Au début de 1921, les enquêteurs reçurent le curé de la cathédrale de Tulle. Celui-ci dénonça Angèle Laval, l'une de ses paroissiennes les plus fidèles et chargée du catéchisme des filles. Le prêtre expliqua que lors d'une visite inopinée chez Laval, il avait aperçu sur un bureau une lettre identique à celles du corbeau. Il ajouta également que sa paroissienne ne pouvait avoir reçu le courrier car la lettre n'était qu'à moitié écrite.
Angèle Laval fut convoquée par les policiers mais nia fermement être le corbeau. Rien ne permit de la confondre.
La mère d'Angèle Laval exhorta sa fille de lui révéler la vérité. Elle l'accusa de lui avoir envoyé la première lettre, lui demanda de s'expliquer sur les journées passées enfermées dans sa chambre et, surtout, de se justifier sur le fait d'avoir posté deux lettres dernièrement. Ce fut ainsi qu'Angèle Laval apprit qu'elle avait été discrètement suivie par sa mère soupçonneuse.
Alors Angèle Laval passa aux aveux et se justifia d'une manière à peine croyable...
En 1920, ayant accepté un poste à la préfecture, Angèle était secrètement tombée amoureuse de monsieur Moury, son chef de service. Des jours durant, Angèle Laval avait attendu une invitation de cet homme mais, à la fin du mois de janvier 1920, Moury lui avait annoncé son prochain mariage.
Ce fut cette déception amoureuse qui brisa Angèle Laval et l'incita à se venger de tous. Et ce fut le lendemain que sa mère reçut la première lettre anonyme.
La confession d'Angèle à sa mère ne mit pas un terme à l'affaire. La mère Laval exigea de sa fille qu'elle se suicide; Angèle accepta sous condition d'être accompagnée dans la mort par sa mère.
Les deux femmes gagnèrent un plan d'eau proche, l'étang de Ruffaud, et se jetèrent à l'eau. Deux pêcheurs aperçurent la mère couler à pic mais parvinrent à sauver Angèle qui se débattait et appelait à l'aide. Le corps de la mère fut finalement repêché mais elle ne put être ranimée.
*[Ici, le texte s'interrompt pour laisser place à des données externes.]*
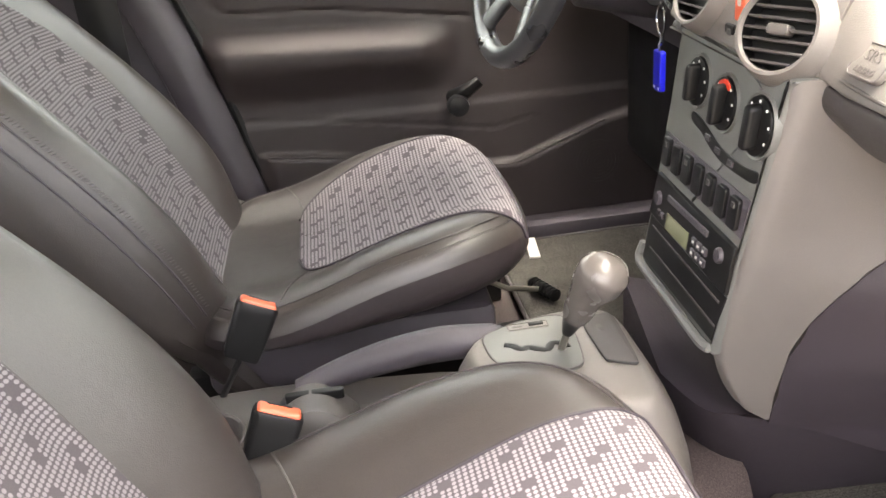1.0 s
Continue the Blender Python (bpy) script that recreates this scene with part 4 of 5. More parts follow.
def seat(cy, bdx=0.0, lean_deg=27.0, cw=1.0, bw=1.0, co=0.0, label="dark grey leather car seat with a dotted lilac grey cloth centre"):
    th = thing("bucket_seat", label, "car seat", "front seats", at=(0.45, cy, 0.40))
    rings = []
    na = 72
    for r in (0.02, 0.12, 0.24, 0.36, 0.48, 0.58, 0.66, 0.74, 0.80):
        rings.append([(x, cy + v, cushion_at(x, v, r)) for x, v in (plan(2 * math.pi * k / na, r) for k in range(na))])
    for q in range(1, 9):
        f = math.pi / 2 * q / 8
        r = 0.80 + 0.20 * math.sin(f)
        rings.append([(x, cy + v, cushion_at(*plan(2 * math.pi * k / na, 0.80), r) - 0.048 * (1 - math.cos(f)) + 0.3 * (cushion_at(x, v, r) - cushion_at(*plan(2 * math.pi * k / na, 0.80), r))) for k in range(na) for x, v in (plan(2 * math.pi * k / na, r),)])
    edge = rings[-1]
    for q, (k, h) in enumerate(((1.004, 0.25), (0.99, 0.48), (0.955, 0.72), (0.90, 0.90), (0.80, 1.0))):
        rings.append([(CX + (x - CX) * k, cy + (y - cy) * k, z + (0.535 + 0.030 * sstep(0.35, 0.72, x) - z) * h) for x, y, z in edge])
    cushion = part("cushion", loft(rings[:16], caps=False), LEATHER, th, "dark grey leather", angle=70)
    part("side_panel", loft(rings[15:], caps=False), VINYL, cushion, "purple grey vinyl side", angle=70)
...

Angèle Laval venait de faire sa seconde victime...
Le procèsAngèle Laval passa devant les assises de Tulle en avril 1922.
Sa stratégie défensive fut de tout nier, même l'évidence.
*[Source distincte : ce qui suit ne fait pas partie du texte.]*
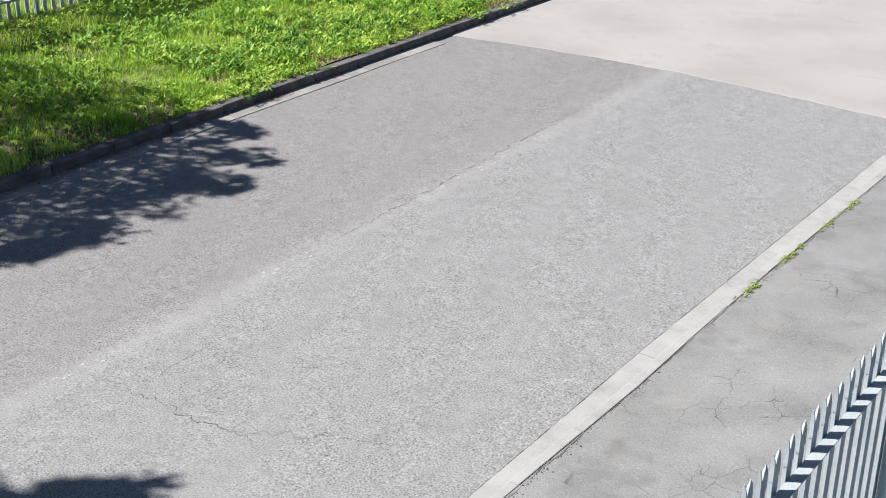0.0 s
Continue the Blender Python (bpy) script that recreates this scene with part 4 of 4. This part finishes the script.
pts = []
for k in range(6500):
    y = rs.uniform(1.62, 3.1)
    x = rs.uniform(-2.0, -1.05)
    if x < edge_x(y) + 0.02 or (x > -1.14 and y > 1.93) or x > -1.02 - 0.16 * (y - 1.9):
        continue
    d = (y - 1.70 - 0.30 * (x + 1.45)) / 0.25
    if rs.uniform() < min(1, d) * (0.10 + 0.9 * (noise.noise((x * 5, y * 5, 1)) > -0.28)) * (1.0 if x < -1.30 and y < 2.55 else 0.3):
        pts.append((x, y, bed_z(x, y) + 0.004, rs.uniform(0.5, 1.1)))
leafy("verge_weeds", pts, 0.013, M_CREEPER, "low green creeping weeds beside the concrete edging", up=1.2, stems=9)
pts = [(x, y, z, s * 1.2) for x, y, z, s in pts if noise.noise((x * 8, y * 8, 6)) > 0.05 and rs.uniform() < 0.3]
leafy("taller_weeds", pts, 0.017, M_CREEPER, "fresh green weeds standing over the creeping ones", up=1.5, stems=5)
pts2 = [(rs.normal(-1.27, 0.07), rs.normal(2.02, 0.09), -0.01, rs.uniform(0.5, 0.9)) for k in range(9)] + [(-0.62, 1.86, 0.0, 0.9), (-0.38, 1.86, 0.01, 1.0), (-1.11, 1.90, 0.0, 1.0)]
leafy("yellow_weeds", pts2, 0.026, M_LIME, "yellow-green broad-leaved weeds at the fence foot", up=0.6, stems=4)
pts = [(x, y, bed_z(x, y) + 0.008) for x, y in zip(rs.uniform(-1.8, -1.2, 60), rs.uniform(1.8, 2.9, 60)) if x > edge_x(y) + 0.03 and x < -1.16 - 0.28 * max(0, y - 2.0)]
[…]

L'expertise graphologique, faite par l'un des rares spécialistes de l'époque, la désigna sans aucun doute possible comme l'auteur des lettres anonymes.
Le tribunal signala également le fait que plus aucune lettre ordurière n'avait été envoyée à dater de l'incarcération d'Angèle Laval.
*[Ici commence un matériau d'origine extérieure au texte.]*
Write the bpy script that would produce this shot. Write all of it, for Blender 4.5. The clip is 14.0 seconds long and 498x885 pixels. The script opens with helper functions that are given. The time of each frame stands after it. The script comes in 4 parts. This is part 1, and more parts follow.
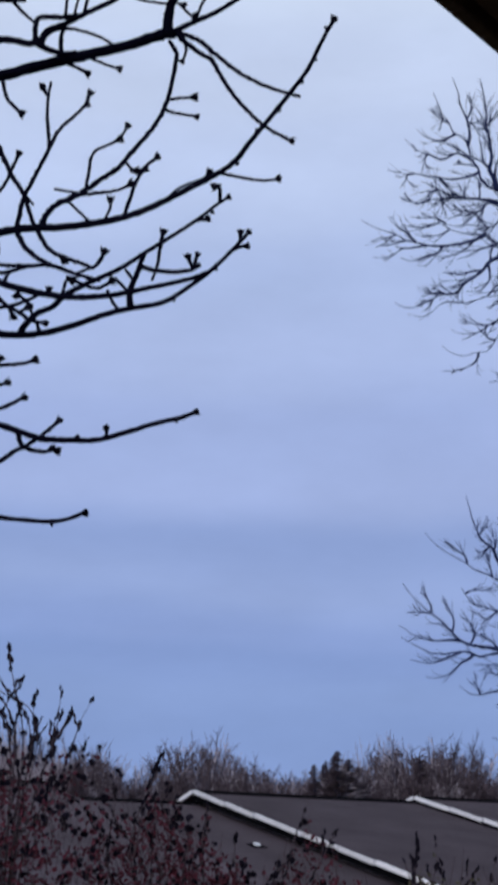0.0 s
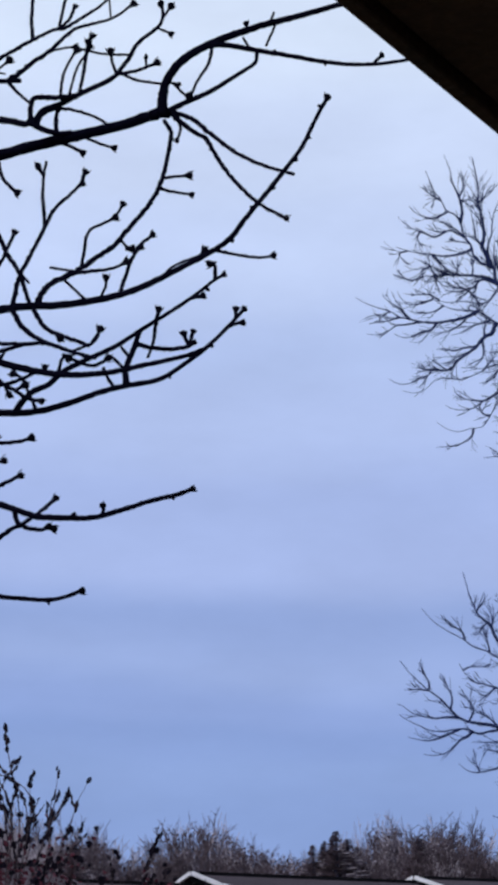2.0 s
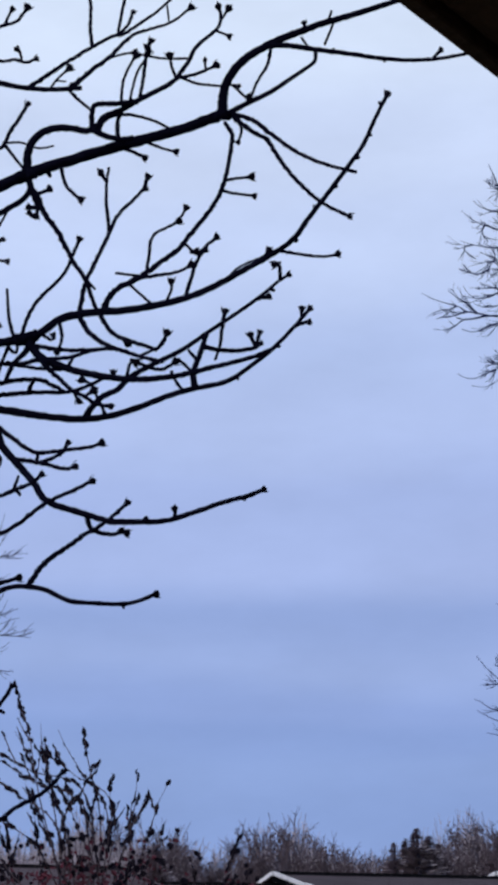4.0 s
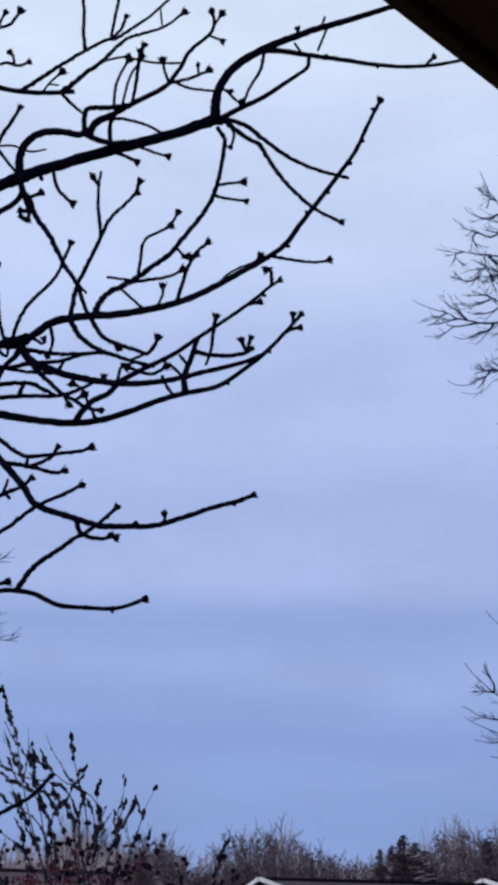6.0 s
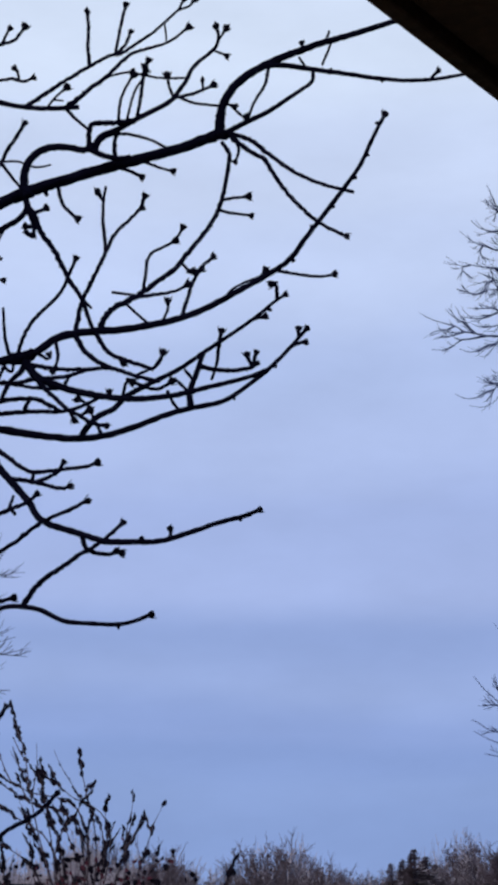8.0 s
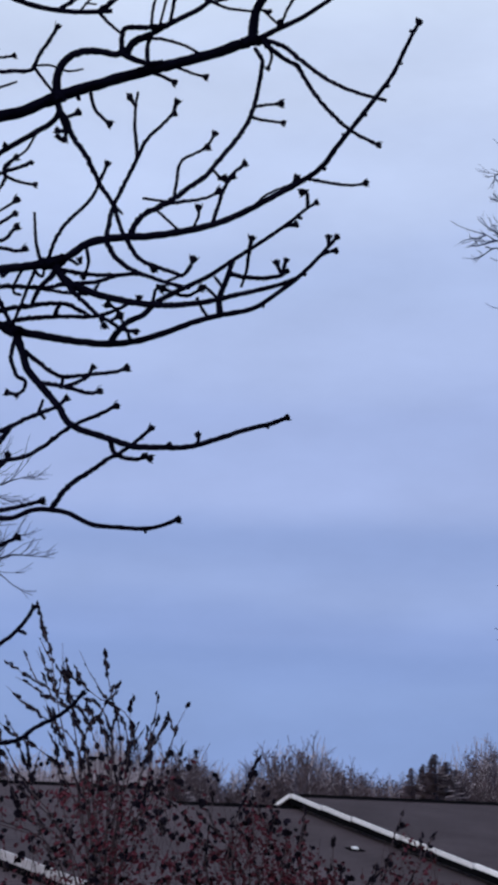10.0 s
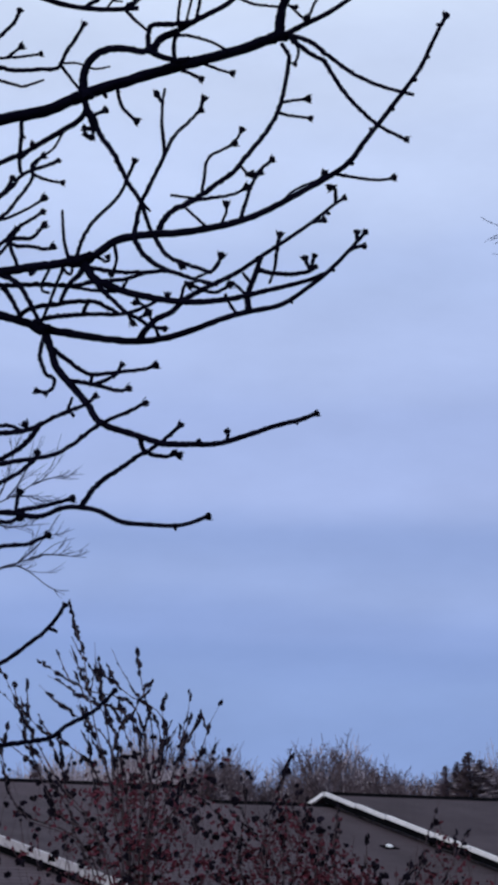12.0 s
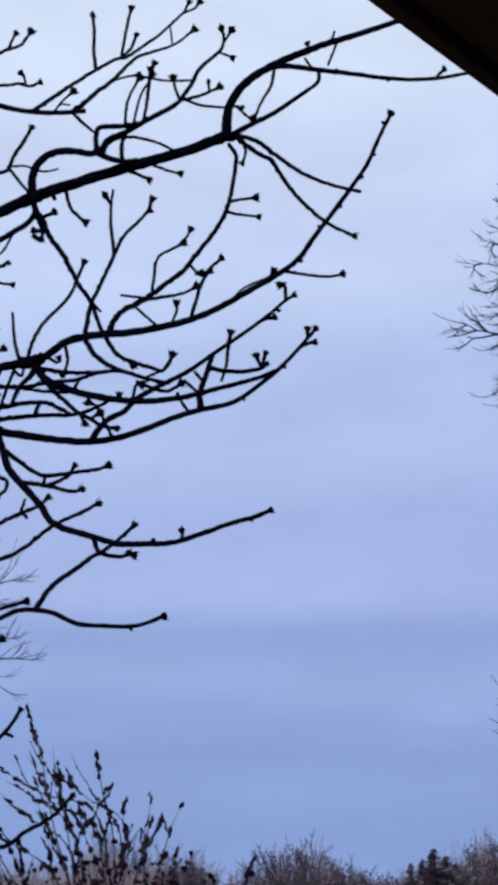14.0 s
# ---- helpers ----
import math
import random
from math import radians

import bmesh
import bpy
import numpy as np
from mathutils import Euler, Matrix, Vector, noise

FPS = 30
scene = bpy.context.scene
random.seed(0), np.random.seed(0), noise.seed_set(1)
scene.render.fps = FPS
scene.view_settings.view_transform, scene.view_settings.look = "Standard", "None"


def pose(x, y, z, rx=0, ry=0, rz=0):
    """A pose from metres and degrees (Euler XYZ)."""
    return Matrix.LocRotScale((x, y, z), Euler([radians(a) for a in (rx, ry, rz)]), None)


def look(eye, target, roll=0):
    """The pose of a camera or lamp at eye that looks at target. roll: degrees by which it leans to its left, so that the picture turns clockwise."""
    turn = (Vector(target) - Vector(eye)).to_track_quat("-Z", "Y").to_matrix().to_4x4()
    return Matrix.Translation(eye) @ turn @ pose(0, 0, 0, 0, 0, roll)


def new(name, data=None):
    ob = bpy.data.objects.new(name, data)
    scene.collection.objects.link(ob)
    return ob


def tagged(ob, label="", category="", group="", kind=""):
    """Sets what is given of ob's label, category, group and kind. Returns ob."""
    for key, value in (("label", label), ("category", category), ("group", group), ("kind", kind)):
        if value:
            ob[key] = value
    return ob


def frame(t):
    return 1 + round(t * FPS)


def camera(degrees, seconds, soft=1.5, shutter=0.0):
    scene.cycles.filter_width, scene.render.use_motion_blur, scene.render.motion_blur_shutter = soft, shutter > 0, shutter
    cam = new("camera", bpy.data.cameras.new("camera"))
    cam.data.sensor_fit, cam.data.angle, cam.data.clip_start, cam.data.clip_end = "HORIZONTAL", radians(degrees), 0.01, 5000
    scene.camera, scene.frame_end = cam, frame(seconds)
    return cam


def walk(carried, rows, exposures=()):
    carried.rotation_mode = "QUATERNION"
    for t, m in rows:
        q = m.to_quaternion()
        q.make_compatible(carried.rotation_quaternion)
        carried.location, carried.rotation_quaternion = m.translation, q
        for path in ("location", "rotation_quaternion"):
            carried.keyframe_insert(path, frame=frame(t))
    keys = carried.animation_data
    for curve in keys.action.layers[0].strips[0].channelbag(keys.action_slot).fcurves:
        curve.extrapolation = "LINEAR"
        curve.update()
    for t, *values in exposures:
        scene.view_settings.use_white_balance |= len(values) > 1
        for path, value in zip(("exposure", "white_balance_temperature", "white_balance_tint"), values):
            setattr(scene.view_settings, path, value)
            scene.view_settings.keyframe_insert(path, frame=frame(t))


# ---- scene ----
# ---- camera ----
# seconds, three turns in degrees, the eye in metres: held by hand, it sways by about a centimetre
PATH = (
    (0, 105.129, -0.090, -0.048, -0.0016, -0.0064, 1.5967),
    (0.5, 106.916, 0.061, -0.095, -0.0089, 0.0021, 1.6024),
    (1, 107.660, 0.006, -0.063, -0.0097, 0.0065, 1.6002),
    (1.5, 107.743, 0.235, -0.059, -0.0036, 0.0083, 1.6026),
    (2, 107.486, 0.365, -0.066, -0.0051, 0.0020, 1.5958),
    (2.5, 107.707, 0.704, -0.542, -0.0068, -0.0010, 1.5969),
    (3, 107.315, 0.897, 0.679, 0.0010, -0.0048, 1.5957),
    (3.5, 107.260, 1.089, 1.852, 0.0003, 0.0040, 1.6001),
    (3.7, 107.427, 1.264, 2.444, -0.0036, -0.0019, 1.5957),
    (6, 107.666, 0.937, 1.990, -0.0069, 0.0025, 1.5970),
    (6.5, 107.641, 0.603, 2.204, -0.0060, -0.0045, 1.5956),
    (7, 108.051, 0.484, 2.700, -0.0033, 0.0049, 1.6000),
    (7.5, 108.309, 1.209, 2.568, 0.0006, 0.0086, 1.5978),
    (8, 108.094, 1.097, 2.317, -0.0008, 0.0093, 1.6009),
    (8.5, 108.312, 0.867, 2.746, -0.0008, 0.0124, 1.6057),
    (9, 106.354, -0.034, 2.710, 0.0048, 0.0011, 1.6051),
    (9.2, 105.359, 0.110, 2.711, 0.0040, -0.0100, 1.5969),
    (11.3, 105.194, -0.226, 3.143, -0.0019, -0.0205, 1.5981),
    (11.5, 105.227, 0.069, 3.349, -0.0014, -0.0079, 1.5968),
    (12, 105.199, 0.194, 3.902, 0.0037, -0.0085, 1.5946),
    (12.5, 106.222, 0.527, 3.755, -0.0014, 0.0038, 1.5947),
    (13, 106.777, 0.662, 3.452, 0.0017, 0.0061, 1.5971),
    (13.5, 107.751, 1.561, 2.335, 0.0074, 0.0077, 1.5956),
    (14, 108.162, 1.676, 2.974, 0.0089, 0.0041, 1.5967),
)
cam = camera(15.0, 14.0, soft=4.3, shutter=0.5)
walk(cam, [(t, pose(x, y, z, rx, ry, rz)) for t, rx, ry, rz, x, y, z in PATH],
     exposures=[(0.0, -0.12), (0.5, -0.04), (1.0, 0.0), (3.5, 0.0), (6.0, -0.02), (8.0, -0.04), (9.0, -0.06), (11.3, -0.05), (12.0, -0.02), (13.0, -0.06), (14.0, -0.03)])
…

Un psychiatre s'exprima sur la personnalité de l'accusée et cela joua certainement en faveur du corbeau. Angèle Laval fut décrite comme une personne désespérée. Le psychiatre déclara : "L'accusée est un être fruste et naïf. Un être, surtout, qui, à la suite de circonstances qu'elle n'a pas voulu préciser, a reçu une blessure profonde. Le jour où Angèle Laval a écrit sa première lettre, elle devait avoir le sentiment de n'être plus rien. Au sujet des mots obscènes et des dessins pornographiques, elle en connaissait certainement plus que nous ne le pensions, du moins en théorie. Je suppose qu'il s'agit du résultat de lectures interdites ou de conversations surprises ici ou là".
Au terme des débats, Angèle Laval fut condamnée à un mois de prison et à une amende de cent francs. Il s'agissait d'un verdict indulgent, prononcé à l'égard d'une personne instable et désespérée et qui, au fond, n'avait jamais souhaité la mort d'autrui.
A sa libération, Angèle Laval fit un séjour d'un an au sein d'un établissement psychiatrique. Puis, elle rejoignit l'immeuble qu'elle avait partagé avec sa mère et y passa, seule, les quarante-cinq années qui lui restaient à vivre.
Angèle Laval mourut en novembre 1967.
Elle inspira à Jean Cocteau la pièce "La machine à écrire", et au cinéaste Clouzot le film "Le corbeau"...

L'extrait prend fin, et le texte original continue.